FMS Best Practices
Store Management Recruiting By Paul Adams, Paul Adams & Associates
The most impactful best practice relative to recruiting store management is a thoroughly conceived and detailed plan for recruitment.
Recruiting is as much about selling your brand as finding qualified candidates to hire. Making sure the prospect knows about your company’s history, culture, policies, values, benefits, expectations and opportunities for personal growth are important in helping the recruit decide if they would like to be a part of your organizations.
Recruiting top notch candidates demands a proactive approach. Successful companies have clearly defined values when recruiting or promoting. The values of an individual determine whether or not they are hired or promoted. In order to attract these candidates a company needs to develop a dynamic recruitment/interview plan and process. Important values found in successful retailers include: teamwork, desire to learn, willingness to serve others, ethical standards and holding themselves and others accountable. Successful recruitment plans include the following elements:
Successful companies start by making lists of both short-term and long-term management needs. Gathered from existing management and company associates, this information is the basis for developing a recruitment campaign with a well-defined plan for meeting a company’s management requirements now and in to the future.

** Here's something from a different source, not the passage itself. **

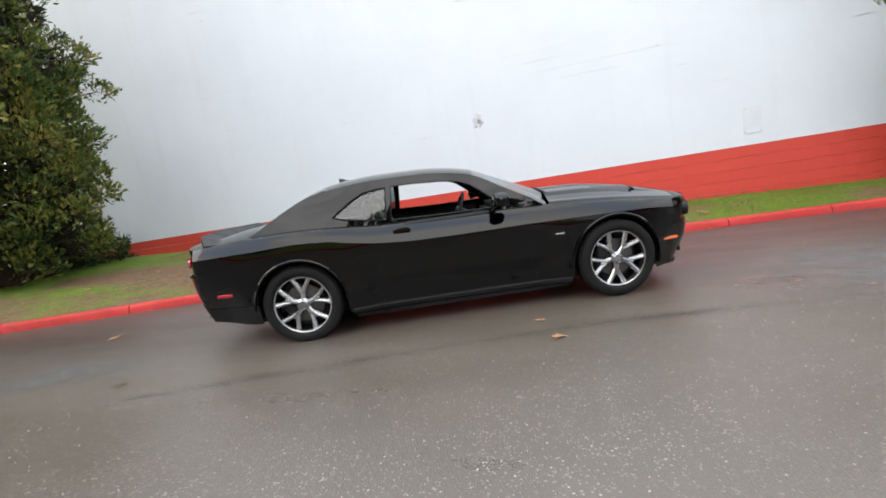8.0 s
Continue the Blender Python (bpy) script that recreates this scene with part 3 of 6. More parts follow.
U = [math.copysign(1 - (1 - abs(t)) ** 1.5, t) for t in np.linspace(-1, 1, 49)]
z_nose = list(np.linspace(sill(S0), 0.55, 10)) + [0.565, 0.58, 0.595, 0.61, 0.625, 0.64] + list(np.linspace(0.66, 0.762, 5)) + [0.776, 0.792, 0.81, NOSE_Z]
body.grid([[(nose_x(u, z), u * side_y(S0, z), z) for u in U] for z in z_nose])
z_tail = list(np.linspace(sill(S1), 0.70, 12)) + [0.725, 0.738, 0.75, 0.76, 0.77, 0.79] + list(np.linspace(0.81, 0.925, 6)) + [0.94, 0.95, 0.958, 0.968, TAIL_Z]
body.grid([[(tail_x(u, z), u * side_y(S1, z), z) for u in U] for z in z_tail])


# bonnet and deck
def crown(t, u):
    c = interp(t, [(0, 0.03), (0.13, 0.036), (0.32, 0.068), (0.51, 0.100), (0.71, 0.118), (0.91, 0.114), (1, 0.108)])
    bulge = 0.020 * soft_step((0.62 - abs(u)) / 0.10) * soft_step(t / 0.35)
    crease = 0.012 * math.exp(-((abs(u) - 0.90) / 0.06) ** 2) * (0.4 + 0.6 * t)
    return c * (1 - u * u) + bulge + crease


COWL = 1.50
hood_t = np.linspace(0, 1, 26)


def hood_pt(t, u):
    edge = S0 + (COWL - S0) * t
    x = (1 - t) * nose_x(u, NOSE_Z) + t * (COWL + 0.10 * (u * u - 0.6)) if t < 1 else COWL + 0.10 * (u * u - 0.6)
    x = edge if abs(u) > 0.999 else x
    w = side_y(edge, shoulder(edge))
    roll = 0.018 * soft_step((0.10 - t) / 0.10) * (1 - abs(u) ** 8)
    return (x, u * w, shoulder(edge) + crown(t, u) * (1 - math.exp(-t * 14)) - roll * 0.3)


body.grid([[hood_pt(t, u) for u in U] for t in hood_t])
DECK = 4.12
deck_t = np.linspace(0, 1, 14)


def deck_pt(t, u):
    edge = DECK + (S1 - DECK) * t
    x0 = DECK + 0.06 * (1 - u * u)
    x = (1 - t) * x0 + t * tail_x(u, TAIL_Z)
    x = edge if abs(u) > 0.999 else x
    w = side_y(edge, shoulder(edge))
    return (x, u * w, shoulder(edge) + (0.080 - 0.058 * t) * (1 - abs(u) ** 3))


body.grid([[deck_pt(t, u) for u in U] for t in deck_t])


# greenhouse plan: where glass and pillars stand
def belt_y(s):
    return side_y(s, shoulder(s)) - 0.035


def belt_z(s):
    return shoulder(s) + 0.012


# shelf from shoulder to the foot of the side glass
for sg in (1, -1):
    body.grid([[(s, sg * (side_y(s, shoulder(s))), shoulder(s)), (s, sg * (belt_y(s) + 0.012), belt_z(s) - 0.002), (s, sg * (belt_y(s) - 0.05), belt_z(s) - 0.01)] for s in np.linspace(COWL, DECK, 40)])
body_ob = part("body", body.bm(), M["paint_black"], muscle_car, angle=32)

# roof and pillars
roof_c = smooth_curve([(2.17, 1.370), (2.4, 1.416), (2.7, 1.445), (3.1, 1.449), (3.42, 1.430), (3.65, 1.396)])
roof_w = smooth_curve([(2.17, 0.640), (2.6, 0.660), (3.2, 0.655), (3.65, 0.640)])
ROOF_A, ROOF_B = 2.19, 3.60


def roof_edge(s):
    return roof_w(s), roof_c(s) - 0.062


def side_glass(s, z):
    """Half width of the greenhouse side at a height."""
    sr = min(max(s, ROOF_A), ROOF_B)
    wt, zt = roof_edge(sr)
    zb = belt_z(s)
    f = (z - zb) / max(0.05, (1.36 - zb))
    return belt_y(s) * (1 - f) + (wt + 0.012) * f + 0.02 * math.sin(math.pi * min(1, max(0, f)))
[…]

Consider your company’s growth expansion plans and whether current managers are facing retirement age.
First impressions are important; you may never get another chance to impress a candidate. A job description is more than a list of skill; it should be able to convey to the candidate the values of the job to the customer, company and candidate. An excellent job description defines roles and responsibilities.
A collaborative approach with input from management and associates within the company will certainly yield a better job description. Some elements of an outstanding job description include:
- Brief description of the company and its mission
- What the day to day work environment is like
- Details of the exact challenges of the job
- Key aspects of company culture and company values
- A short list of job requirements – be specific
- Outline of salary and benefits information.
As a guide, take a look at a company’s current top performers and model your job description after their traits and try to duplicate your own successes. Understand what makes someone successful in your company.
Strong retailers rely on a collaborative approach to interviewing candidates. The interview process should consist of several interviews with different members of the company’s management staff coupled with Human Resources interviews. Outstanding interviews should include:
- Why would someone want to work for your compan
- A few relevant facts about your company’s successes and/or market positio
- Key aspects of your culture and company values
The best interview processes emphasize objectivity and tries to keep the guesswork out of the process.
The best interviews have a set of questions prepared in advance. These questions are used by all interviewers. The questions should center on work related issues and how the candidate would respond to problem solving situations. Simulating day-to-day tasks and how the candidate will respond is an excellent way to gauge strengths and weaknesses in the real life environment.
Keep an open mind and focus on the skills the candidate brings to the interview process. A candidate who may have been a good fit for one company does not necessarily mean they would fit well at the next company.
Best Practices for College Recruiting
Some companies have found the college campuses as the best source of finding a strong candidate pool. Successful college recruiting focuses on the long term and not just the short term for results. The key to success with college recruiting is establishing and maintaining a relationship with the college Career Office. These offices will most likely offer career fairs, on-campus recruiting, job postings and other services.
Be sure to select colleges that offer majors that fit your needs. Also consider the quality of their programs and the location of the college.
Social Media in Recruiting
In this age of instant communications, social media is playing a greater role in recruiting management candidates. More companies are recognizing the value of social media in building their employer brand in the minds of potential candidates. These companies know they need to connect to the Millennial Generation to drive interest in career opportunities. So you need to connect with the media these young people use the most- social media.
- Your company should create and maintain Facebook, Twitter and Google company profiles.
- Keep it personal – have contacts established on these social media sites and respond when questions or inquiries occur.
- Keep your company information and job opportunities up to date.
- Provide some insight into your company not found anywhere else.
- Sell them the sizzle of why they should work for your company.
- An added benefit is it’s a relatively low cost form of recruiting.
When developing your recruitment strategy, take into account the use of social media and see if it would make sense. It should add value to your recruitment effort and provide an avenue to develop your candidate base.
A Few Additional Tips for Recruiting Store Management
- Have a well-defined benefits package prepared and be able to cover the key points during the interview process.
- Take note of the candidates’ communication skills both written and verbal.
- Written: Resume, emails, etc
- Verbal: Phone conversations, interview proces
- Keep your website up to date and curren
- Check References – Actually take time to check out references. Even though they may not be able to provide much information, listen to their tone and how they might express their responses. This can provide insight into the candidate
- Most importantly, know what your competition is offering. Do a little research and investigation to know what the competition is offering to sell their sizzle. What do you offer that your competition doesn’t?